Completeness axiom/theorem and supremum

[Treadstone 71]

"Let A and B be bounded nontempty sets of real numbers. Let C={ab:a in A, b in B}. Prove that sup(C)=sup(A)sup(B)."

Here's what I've done so far:

By the completeness axiom/theorem A and B have suprema. Let sup(A)=z and sup(B)=y. For all e>0, there exists a in A and b in B such that z-e<a and y-e<b. Multiplying the two inequalities and we have

zy-ze-ye+e^2 < ab

I'm stuck here.

 

[HallsofIvy]

"Let A and B be bounded nontempty sets of real numbers. Let C={ab:a in A, b in B}. Prove that sup(C)=sup(A)sup(B)."
Here's what I've done so far:
By the completeness axiom/theorem A and B have suprema. Let sup(A)=z and sup(B)=y. For all e>0, there exists a in A and b in B such that z-e<a and y-e<b. Multiplying the two inequalities and we have
zy-ze-ye+e^2 < ab
I'm stuck here.

It would be a good idea to show first that zy is an upper bound on C!
You are using the fact that since z is the least upper bound on A there must be an a between z-e and z and since y is the least upper bound on B there must be a b between z-e and z. What does that tell you about there being an ab between zy- e and z?

 

[matt grime]

step 1 show it's an upper bound,

step 2 show it is a least upper bound which can be messy.

it's easier to use the definition of sup as the maximum of the accumulation points.

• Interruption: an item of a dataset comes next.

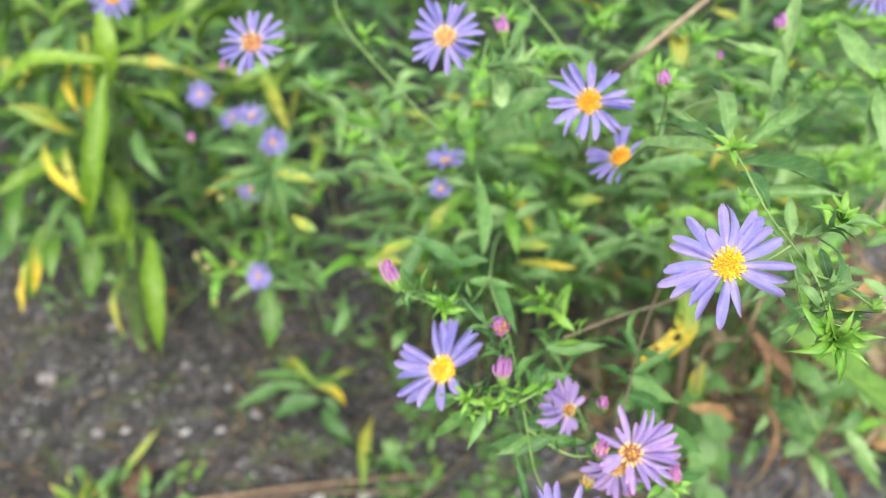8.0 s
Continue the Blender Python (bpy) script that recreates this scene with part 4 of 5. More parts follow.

You need to show that give d>0 you can find e greater than zero such that 0<ey+ez-e^2<d, so do that.

 

[Treadstone 71]

I don't know, but I want to arrive at the conclusion that zy-x<ab for all x>0. If I could prove that zy-(?)<ab where (?) is positive, then I'm done, since I can let x=(?).

 

[matt grime]

we may suppose e<z and e<y, can you see how that might help?

 

[Treadstone 71]

e>0. z and y could be negative.

 

[matt grime]

How can the supremum of a set of positive numbers be negative?

 

[Treadstone 71]

A and B aren't sets of strictly positive numbers.

 

[matt grime]

Then the proposition is trivially false.

 

[Treadstone 71]

You're right. This is odd considering it's an archived analysis final exam.

 

[matt grime]

The odd thing is that at one point i even checked back to make sure that these were sets of positive numbers just so i didn't make a mistake and i am convinced that i remember reading that you wrote they were positive real numbers. Odd.